**Data lines:**
* START *
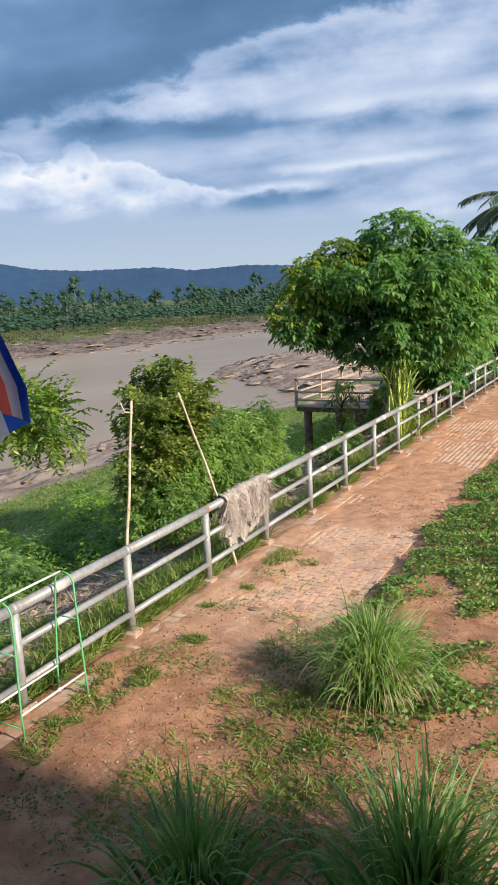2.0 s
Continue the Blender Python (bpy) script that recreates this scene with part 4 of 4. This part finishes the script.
def low_cover():
    # creeping weeds on the yard side of the path
    def creep(x, y, r):
        edge = x - 2.35 - 0.25 * hill_noise(x, y, 0.8, 51)
        far = (y > 9.6 + 0.5 * hill_noise(x, y, 0.9, 52)) & (edge > 0)
        band = (y > 8.2) & (edge > -0.05) & (edge < 0.45)
        mid = hill_noise(x, y, 0.55, 53) > 0.35
        skirt = (np.hypot(x - 3.55, y - 7.0) < 0.55)
        return (far & (hill_noise(x, y, 0.7, 54) > -0.75)) | band & (hill_noise(x, y, 0.5, 55) > -0.4) | skirt | (mid & (edge > 0.5) & (y > 6.0) & (y < 9.6) & (r.random(len(x)) < 0.5))
    P = spread_points(46000, 2.2, 6.0, 5.8, 18.0, creep, 61)
    P[:, 2] += rng.uniform(0.01, 0.13, len(P)) * np.clip(0.7 + hill_noise(P[:, 0], P[:, 1], 0.22, 80), 0.15, 1.4)
    n = len(P)
    V, T = kites(P, np.concatenate([rng.normal(0, 1, (n, 2)), rng.uniform(-0.1, 0.7, (n, 1))], 1), rng.uniform(0.035, 0.085, n), rng.uniform(0.022, 0.046, n))
    stuff("creeper_weeds", V, T, F_CREEPER, "low creeping green weeds along the path", "weeds")
    # thin tufts on the bare soil
    def tufts(x, y, r):
        a = (hill_noise(x, y, 0.42, 56) * 0.5 + hill_noise(x, y, 1.3, 72) * 0.5 + r.normal(0, 0.45, len(x))) > 0.52
        ragged = r.random(len(x)) ** 0.6
        b = (np.hypot(x - 2.40, y - 5.6) < 0.30 * (1 - ragged * 0.8)) | (np.hypot((x - 2.4) / 1.5, y - 6.25) < 0.36 * (1 - ragged * 0.8)) | (np.hypot(x - 2.9, y - 5.7) < 0.30 * (1 - ragged * 0.8)) | ((np.hypot((x - 0.55) * 1.6, (y - 10.2) * 0.7) < 0.36) & (r.random(len(x)) < 0.5)) | ((np.hypot(x - 1.0, y - 10.1) < 0.16) & (r.random(len(x)) < 0.4))
        c = (x < 0.85) & (y > 4.2) & (y < 6.3) & (hill_noise(x, y, 0.4, 79) > -0.1) & (r.random(len(x)) < 0.45)
        return ((a & (x > 1.6) & (y < 8.0)) | b | c | ((x > 0.3) & (x < 0.95) & (hill_noise(x, y, 0.35, 57) > 0.72) & (y > 4.9)))
    P = spread_points(23000, 0.12, 5.5, 4.0, 10.5, tufts, 62)
    n = len(P)
    V, T = blades(P, up_way(n, 0.9), rng.uniform(0.04, 0.14, n), 0.014, 0.9, 3)
    stuff("soil_grass", V, T, F_GRASS, "thin tufts of grass on the bare soil", "grass")
    # litter: pebbles, bits of leaf
    P = spread_points(5200, 0.4, 6.0, 3.6, 13.0, lambda x, y, r: hill_noise(x, y, 0.8, 58) > -0.2, 63)
    n = len(P)
    P[:, 2] += 0.004
    V, T = kites(P, np.concatenate([rng.normal(0, 1, (n, 2)), rng.uniform(0.0, 0.35, (n, 1))], 1), rng.uniform(0.012, 0.05, n), rng.uniform(0.010, 0.03, n))
    stuff("leaf_litter", V, T, F_DRY, "scattered dry leaf litter on the soil", "litter")
    # small weeds and crumbs all over the soil
    P = spread_points(12000, 0.3, 5.6, 3.4, 9.6, lambda x, y, r: (hill_noise(x, y, 0.5, 73) * 0.5 + hill_noise(x, y, 1.6, 74) * 0.6 + r.normal(0, 0.20, len(x))) > 0.34, 75)
    n = len(P)
    P[:, 2] += 0.004
    V, T = kites(P, np.concatenate([rng.normal(0, 1, (n, 2)), rng.uniform(0.1, 0.8, (n, 1))], 1), rng.uniform(0.02, 0.06, n), rng.uniform(0.008, 0.022, n))
    stuff("seedling_weeds", V, T, F_GRASS, "sparse seedling weeds on the bare soil", "weeds")
    r2 = np.random.default_rng(76)
    P = spread_points(3400, 0.3, 5.6, 3.4, 19.0, lambda x, y, r: hill_noise(x, y, 0.9, 77) > -0.1, 78)
    tet = np.array([(1, 0, 0), (-0.5, 0.87, 0), (-0.5, -0.87, 0), (0.1, 0.1, 0.9)])
    size = r2.uniform(0.006, 0.022, (len(P), 1, 1))
    V = (P[:, None] + tet[None] * size * r2.uniform(0.6, 1.4, (len(P), 4, 1))).reshape(-1, 3)
    T = (np.arange(len(P))[:, None, None] * 4 + np.array([(0, 1, 3), (1, 2, 3), (2, 0, 3), (0, 2, 1)])[None]).reshape(-1, 3)
    stuff("soil_crumbs", V, T, M_STONE, "small clods and pebbles on the soil", "pebbles")
    # long grass just past the railing
    P = spread_points(24000, -2.0, -0.08, 2.0, 24.0, lambda x, y, r: hill_noise(x, y, 0.6, 59) > np.where(x > -1.15, np.where(y > 11, 0.1, -0.5), 0.85), 64)
    n = len(P)
    V, T = blades(P, up_way(n, 0.55), rng.uniform(0.16, 0.50, n), 0.020, 1.0, 3)
    stuff("bank_grass", V, T, F_GRASS, "rank grass just beyond the railing", "grass")
    P = spread_points(5200, -3.4, -0.1, 3.0, 26.0, lambda x, y, r: hill_noise(x, y, 0.5, 60) > 0.45, 65)
    n = len(P)
    V, T = blades(P, up_way(n, 0.4), rng.uniform(0.15, 0.45, n), 0.010, 0.8, 3)
    stuff("dead_grass", V, T, F_DRY, "dry straw by the railing", "grass")
    # bright herbs lower down the bank
    P = spread_points(48000, -10.5, -2.6, 3.0, 34.0, lambda x, y, r: hill_noise(x, y, 0.9, 66) > np.where(x > -3.9, 0.7, -0.7), 67)
    n = len(P)
    P[:, 2] += rng.uniform(0.0, 0.6, n) * np.clip(0.6 + hill_noise(P[:, 0], P[:, 1], 0.7, 68), 0.15, 1.5)
    V, T = leaves(P, np.concatenate([rng.normal(0, 1, (n, 2)), rng.uniform(0.0, 1.0, (n, 1))], 1), rng.uniform(0.10, 0.22, n), 0.055, 0.5)
    stuff("bank_herbs", V, T, F_HERB, "bright green herbs on the river bank", "herbs")
    # short turf on the flat by the river
    P = spread_points(30000, -25.5, -8.0, 8.0, 62.0, lambda x, y, r: hill_noise(x, y, 2.2, 69) > -0.8, 70)
    n = len(P)
    V, T = blades(P, up_way(n, 0.6), rng.uniform(0.10, 0.28, n), 0.05, 0.8, 2)
    stuff("meadow_grass", V, T, F_GRASS, "short green grass on the river flat", "grass")
    # brushwood and clods along the top of the bank
    r = np.random.default_rng(71)
    pieces = []
    for _ in range(900):
        x, y = r.uniform(-4.0, -1.3), r.uniform(3.5, 24)
        z = float(land(x, y))
        a, L = r.uniform(0, 6.28), r.uniform(0.15, 0.7)
        d = Vector((math.cos(a) * L, math.sin(a) * L, r.normal(0, 0.1)))
        p = Vector((x, y, z + r.uniform(0.02, 0.14)))
        pieces.append(tube([p, p + d * 0.5 + Vector((0, 0, r.normal(0, 0.04))), p + d], [r.uniform(0.008, 0.022), 0.012, 0.005], 5))
    for _ in range(800):
        x, y = r.uniform(-4.0, -1.2), r.uniform(3.5, 24)
        s = r.uniform(0.05, 0.22)
        bm = bmesh.new()
        bmesh.ops.create_icosphere(bm, subdivisions=1, radius=s)
        at = Vector((x, y, float(land(x, y))))
        vs = [Vector((v.co.x * r.uniform(0.8, 1.4), v.co.y * r.uniform(0.8, 1.4), v.co.z * r.uniform(0.4, 0.8))) + at for v in bm.verts]
        fs = [tuple(v.index for v in f.verts) for f in bm.faces]
        bm.free()
        pieces.append((vs, fs))
    V, F = joined(pieces)
    ob = link_mesh("brushwood", V, F, M_DEBRIS)
    tagged(ob, "brown brushwood and clods heaped along the bank", "brushwood", kind="stuff")


low_cover()


def stone(x, y, s, seed):
    r = np.random.default_rng(seed)
    bm = bmesh.new()
    bmesh.ops.create_icosphere(bm, subdivisions=2, radius=1.0)
    for v in bm.verts:
        v.co = Vector((v.co.x * s[0], v.co.y * s[1], v.co.z * s[2])) * (1 + r.normal(0, 0.07))
    me = bpy.data.meshes.new("stone")
    bm.to_mesh(me)
    bm.free()
    me.materials.append(M_STONE)
    ob = new("stone", me)
    ob.location = (x, y, float(land(x, y)) + s[2] * 0.3)
    tagged(ob, "flat brown stone lying on the path", "stone")


stone(1.05, 8.25, (0.11, 0.07, 0.03), 1)
stone(2.28, 7.95, (0.035, 0.03, 0.02), 2)


def rock_shelves():
    """Loose slabs along both shores."""
    r = np.random.default_rng(81)
    box = np.array([(x, y, z) for x in (-1, 1) for y in (-1, 1) for z in (-1, 1)], float)
    tri = np.array([(0, 1, 3), (0, 3, 2), (4, 6, 7), (4, 7, 5), (0, 4, 5), (0, 5, 1), (2, 3, 7), (2, 7, 6), (0, 2, 6), (0, 6, 4), (1, 5, 7), (1, 7, 3)])
    def slabs(n, place, size, name, label):
        VV = []
        for _ in range(n):
            x, y = place()
            s = size * r.uniform(0.4, 1.3)
            b = box * np.array((s * r.uniform(0.4, 0.9), s * r.uniform(1.2, 4.0), s * r.uniform(0.03, 0.09))) * r.uniform(0.7, 1.2, (8, 3))
            a = r.normal(0.25, 0.15)
            R = np.array([[math.cos(a), -math.sin(a), 0], [math.sin(a), math.cos(a), 0], [r.normal(0, 0.02), r.normal(0, 0.02), 1]])
            VV.append((b @ R.T + np.array((x, y, max(float(land(x, y)) - 0.03 * s, WATER - 0.02))), tri))
        V, T = stacked(*VV)
        stuff(name, V, T, M_ROCK, label, "rocks")
    def near():
        y = r.uniform(12, 64)
        return r.uniform(float(near_shore(y)) - 0.3, -25.5), y
    def spit():
        y = r.uniform(77, 150)
        s = float(near_shore(y))
        return s + abs(r.normal(0, 9)), y
    def far():
        y = r.uniform(70, 300)
        return float(far_shore(y)) - r.uniform(-1, 27), y
    slabs(80, near, 0.32, "shore_rocks", "pale layered rock slabs at the water's edge")
    slabs(120, spit, 0.8, "spit_rocks", "pale layered rock slabs on a spit in the river")
    def shallows():
        y = r.uniform(135, 215)
        return float(far_shore(y)) + 5 + 7 * abs(math.sin(y * 0.06)) + r.normal(0, 1.0), y
    slabs(90, shallows, 0.9, "river_ledges", "dark wet rock ledges breaking the river surface")
    slabs(260, far, 0.8, "far_rocks", "brown rock ledges along the far shore")


rock_shelves()


def far_woods():
    """Scrub, reeds and tall trees beyond the far shore."""
    r = np.random.default_rng(91)
    bm = bmesh.new()
    bmesh.ops.create_icosphere(bm, subdivisions=1, radius=1.0)
    ball = np.array([v.co for v in bm.verts])
    faces = np.array([[v.index for v in f.verts] for f in bm.faces])
    bm.free()

    def crown(x, y, w, h, lobes, low, high, leaf, per):
        """Uneven leafy masses between two shares of the height, with loose sprays round them."""
        g = float(land(x, y))
        for _ in range(lobes):
            s = r.uniform(low, high)
            reach = w * (0.42 if high < 0.95 else 0.45 * math.sin(math.pi * min(0.95, 0.25 + 0.7 * (s - low) / (high - low))))
            c = np.array((x + r.normal(0, reach * 0.6), y + r.normal(0, reach * 0.6), g + h * s))
            rad = np.array((w * r.uniform(0.14, 0.28), w * r.uniform(0.14, 0.28), h * r.uniform(0.06, 0.12) + 0.25))
            solid.append((c + ball * rad * 0.62 * r.uniform(0.75, 1.2, (len(ball), 1)), faces))
            d = unit(r.normal(0, 1, (per, 3)))
            P.append(c + d * rad * r.uniform(0.8, 1.15, (per, 1)))
            out.append(d + np.array((0, 0, 0.3)))
            size.append(np.full(per, leaf))

    def finish(name, label, category):
        V, T = kites(np.concatenate(P), np.concatenate(out) + rng.normal(0, 0.6, (sum(len(p) for p in P), 3)), np.concatenate(size) * rng.uniform(0.6, 1.3, sum(len(p) for p in P)), np.concatenate(size) * 0.7)
        stuff(name, *stacked((V, T), *solid), F_FAR, label, category)

    P, out, size, solid = [], [], [], []
    for _ in range(1150):
        y = r.uniform(60, 560)
        x = float(far_shore(y)) - 33 - abs(r.normal(0, 1)) * 60
        crown(x, y, r.uniform(5, 9), r.uniform(2.8, 6.0), 5, 0.08, 0.9, 0.36, 26)
    finish("far_scrub", "dense green scrub along the far shore", "scrub")

    P, out, size, solid = [], [], [], []
    trunks = []
    spots = [(-192, 235, 17.0, 10), (-205, 210, 11.5, 9), (-178, 300, 15.5, 9), (-170, 345, 17.5, 10), (-160, 380, 16.5, 10), (-200, 262, 13, 7), (-215, 190, 12.5, 9)]
    for _ in range(90):
        y = r.uniform(70, 560)
        spots.append((float(far_shore(y)) - 55 - abs(r.normal(0, 1)) * 55, y, r.uniform(8.0, 13.0), r.uniform(5, 8.5)))
    for x, y, h, w in spots:
        crown(x, y, w, h, int(11 + w), 0.34 if h > 10 else 0.2, 0.97, 0.38, 46)
        g = float(land(x, y))
        trunks.append(tube([(x, y, g - 0.3), (x + r.normal(0, 0.2), y, g + h * 0.45), (x + r.normal(0, 0.5), y, g + h * 0.85)], [0.35, 0.26, 0.10], 6))
    finish("far_trees", "scattered tall trees rising over the far scrub", "trees")
    ob = link_mesh("far_trunks", *joined(trunks), M_FARBARK)
    tagged(ob, "pale slender trunks of the far trees", "trunks", kind="stuff")

    # rank olive grass between the ledges and the scrub
    n = 30000
    y = r.uniform(60, 420, n)
    x = far_shore(y) - 17 - 19 * r.random(n) ** 0.8 + 5 * hill_noise(y * 0 + 3, y, 14.0, 92)
    base = np.stack([x, y, land(x, y) - 0.05], 1)
    V, T = blades(base, up_way(n, 0.35), r.uniform(0.5, 1.3, n), 0.22, 0.6, 2)
    stuff("far_reeds", V, T, F_REED, "olive-brown rank grass above the far ledges", "grass")


far_woods()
* END *
**Exercise directions:** Copy all lines of the listing above that contain the string "with".

**Full response:**
Continue the Blender Python (bpy) script that recreates this scene with part 4 of 4. This part finishes the script.
        """Uneven leafy masses between two shares of the height, with loose sprays round them."""